● Collected data:
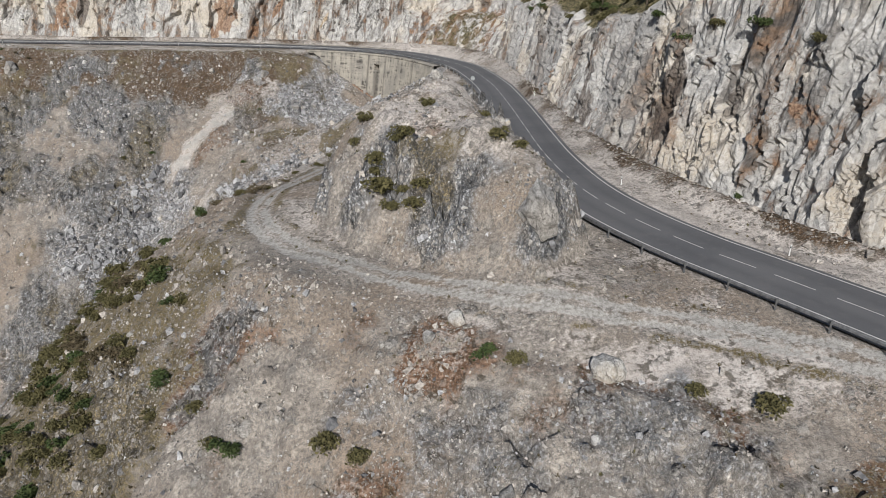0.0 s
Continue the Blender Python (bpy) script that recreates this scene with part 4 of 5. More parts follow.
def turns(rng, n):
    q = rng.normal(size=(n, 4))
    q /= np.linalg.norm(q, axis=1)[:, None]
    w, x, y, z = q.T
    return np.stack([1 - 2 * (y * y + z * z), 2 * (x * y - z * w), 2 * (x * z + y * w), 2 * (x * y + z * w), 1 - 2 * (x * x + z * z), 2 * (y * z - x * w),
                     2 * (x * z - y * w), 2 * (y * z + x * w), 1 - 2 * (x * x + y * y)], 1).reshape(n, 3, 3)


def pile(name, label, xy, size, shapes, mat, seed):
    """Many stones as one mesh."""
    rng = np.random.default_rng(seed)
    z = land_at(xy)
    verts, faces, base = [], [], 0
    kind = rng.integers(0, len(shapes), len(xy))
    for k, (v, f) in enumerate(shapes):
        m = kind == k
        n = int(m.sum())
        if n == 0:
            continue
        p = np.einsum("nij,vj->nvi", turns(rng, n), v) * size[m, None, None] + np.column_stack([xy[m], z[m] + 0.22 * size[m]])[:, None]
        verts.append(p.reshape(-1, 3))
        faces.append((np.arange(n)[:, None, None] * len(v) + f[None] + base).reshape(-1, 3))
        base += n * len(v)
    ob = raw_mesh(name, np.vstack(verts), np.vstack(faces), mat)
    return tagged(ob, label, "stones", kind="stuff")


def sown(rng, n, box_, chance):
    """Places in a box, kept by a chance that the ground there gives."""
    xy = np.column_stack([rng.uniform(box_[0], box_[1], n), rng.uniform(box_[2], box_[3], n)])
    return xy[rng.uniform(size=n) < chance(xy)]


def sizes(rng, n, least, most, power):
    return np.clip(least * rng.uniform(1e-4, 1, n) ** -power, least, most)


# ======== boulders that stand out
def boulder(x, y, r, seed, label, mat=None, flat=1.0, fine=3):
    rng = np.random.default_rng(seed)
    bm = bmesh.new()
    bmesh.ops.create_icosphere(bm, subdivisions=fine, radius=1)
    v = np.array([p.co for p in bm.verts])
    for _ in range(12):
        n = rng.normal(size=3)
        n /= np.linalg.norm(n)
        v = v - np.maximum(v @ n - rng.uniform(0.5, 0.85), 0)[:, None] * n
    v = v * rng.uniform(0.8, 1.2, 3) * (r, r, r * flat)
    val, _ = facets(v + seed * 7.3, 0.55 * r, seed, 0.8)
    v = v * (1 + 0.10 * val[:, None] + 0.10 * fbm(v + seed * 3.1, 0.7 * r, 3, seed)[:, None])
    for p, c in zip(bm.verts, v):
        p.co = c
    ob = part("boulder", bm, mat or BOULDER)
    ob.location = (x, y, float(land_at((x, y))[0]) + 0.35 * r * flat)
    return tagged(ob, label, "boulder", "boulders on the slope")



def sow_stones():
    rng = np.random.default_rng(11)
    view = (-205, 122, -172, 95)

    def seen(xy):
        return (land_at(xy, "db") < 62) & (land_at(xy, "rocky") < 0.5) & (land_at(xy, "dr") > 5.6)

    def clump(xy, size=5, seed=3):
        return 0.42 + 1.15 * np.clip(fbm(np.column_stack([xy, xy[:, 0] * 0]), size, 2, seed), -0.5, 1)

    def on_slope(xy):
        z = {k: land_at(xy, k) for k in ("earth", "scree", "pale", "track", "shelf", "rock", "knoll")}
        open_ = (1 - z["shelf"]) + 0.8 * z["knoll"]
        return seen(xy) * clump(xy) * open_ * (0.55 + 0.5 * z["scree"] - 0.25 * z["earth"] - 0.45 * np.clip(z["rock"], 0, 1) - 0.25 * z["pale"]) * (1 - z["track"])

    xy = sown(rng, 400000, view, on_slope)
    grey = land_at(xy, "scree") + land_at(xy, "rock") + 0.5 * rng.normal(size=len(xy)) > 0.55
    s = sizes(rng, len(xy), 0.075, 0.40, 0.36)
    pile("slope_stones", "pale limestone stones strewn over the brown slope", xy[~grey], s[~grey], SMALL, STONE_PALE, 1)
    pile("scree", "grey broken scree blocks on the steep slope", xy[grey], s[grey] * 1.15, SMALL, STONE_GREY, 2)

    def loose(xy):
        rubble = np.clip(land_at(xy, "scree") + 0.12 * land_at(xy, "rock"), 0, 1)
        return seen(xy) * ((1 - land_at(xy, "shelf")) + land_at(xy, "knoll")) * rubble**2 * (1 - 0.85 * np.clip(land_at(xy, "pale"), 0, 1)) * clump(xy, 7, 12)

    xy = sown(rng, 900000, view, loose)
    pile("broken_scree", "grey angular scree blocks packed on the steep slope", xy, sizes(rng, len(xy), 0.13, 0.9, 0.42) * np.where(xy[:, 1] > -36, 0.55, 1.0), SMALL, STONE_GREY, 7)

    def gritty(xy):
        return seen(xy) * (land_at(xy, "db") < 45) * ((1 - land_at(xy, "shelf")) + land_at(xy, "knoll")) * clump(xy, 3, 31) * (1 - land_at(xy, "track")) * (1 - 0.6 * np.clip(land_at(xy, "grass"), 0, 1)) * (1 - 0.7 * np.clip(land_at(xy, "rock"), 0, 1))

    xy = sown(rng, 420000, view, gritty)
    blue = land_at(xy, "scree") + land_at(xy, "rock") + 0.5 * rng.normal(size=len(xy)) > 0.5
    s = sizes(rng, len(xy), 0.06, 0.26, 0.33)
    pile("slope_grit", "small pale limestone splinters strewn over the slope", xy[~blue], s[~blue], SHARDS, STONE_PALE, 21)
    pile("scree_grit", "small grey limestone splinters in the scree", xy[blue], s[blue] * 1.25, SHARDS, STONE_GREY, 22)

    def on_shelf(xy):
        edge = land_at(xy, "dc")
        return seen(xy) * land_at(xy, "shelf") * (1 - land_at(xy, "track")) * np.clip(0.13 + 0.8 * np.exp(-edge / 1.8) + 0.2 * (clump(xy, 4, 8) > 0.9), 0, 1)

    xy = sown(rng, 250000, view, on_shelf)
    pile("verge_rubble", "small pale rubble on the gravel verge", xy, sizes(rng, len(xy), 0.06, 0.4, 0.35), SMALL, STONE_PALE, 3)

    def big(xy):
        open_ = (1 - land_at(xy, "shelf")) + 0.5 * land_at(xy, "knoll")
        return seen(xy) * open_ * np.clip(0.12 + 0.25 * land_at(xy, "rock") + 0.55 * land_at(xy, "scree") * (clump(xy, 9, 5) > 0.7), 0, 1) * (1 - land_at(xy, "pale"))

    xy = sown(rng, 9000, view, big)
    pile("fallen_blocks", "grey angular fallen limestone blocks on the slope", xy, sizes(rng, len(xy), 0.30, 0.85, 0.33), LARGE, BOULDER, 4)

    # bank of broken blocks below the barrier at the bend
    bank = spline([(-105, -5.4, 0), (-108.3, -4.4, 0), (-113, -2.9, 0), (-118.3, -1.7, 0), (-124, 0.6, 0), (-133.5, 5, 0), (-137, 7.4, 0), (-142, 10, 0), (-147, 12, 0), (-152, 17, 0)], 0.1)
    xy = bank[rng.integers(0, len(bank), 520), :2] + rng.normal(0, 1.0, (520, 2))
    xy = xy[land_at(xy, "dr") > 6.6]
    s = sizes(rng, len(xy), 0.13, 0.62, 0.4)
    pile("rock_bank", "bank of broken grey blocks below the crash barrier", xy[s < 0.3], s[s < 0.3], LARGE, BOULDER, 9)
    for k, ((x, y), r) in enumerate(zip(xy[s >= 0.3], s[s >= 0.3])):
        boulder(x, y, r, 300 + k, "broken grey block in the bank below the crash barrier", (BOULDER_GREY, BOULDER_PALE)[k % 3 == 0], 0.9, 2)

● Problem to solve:
Write down only how many lines in the listing contain the word "that".

● Solution for this problem:
3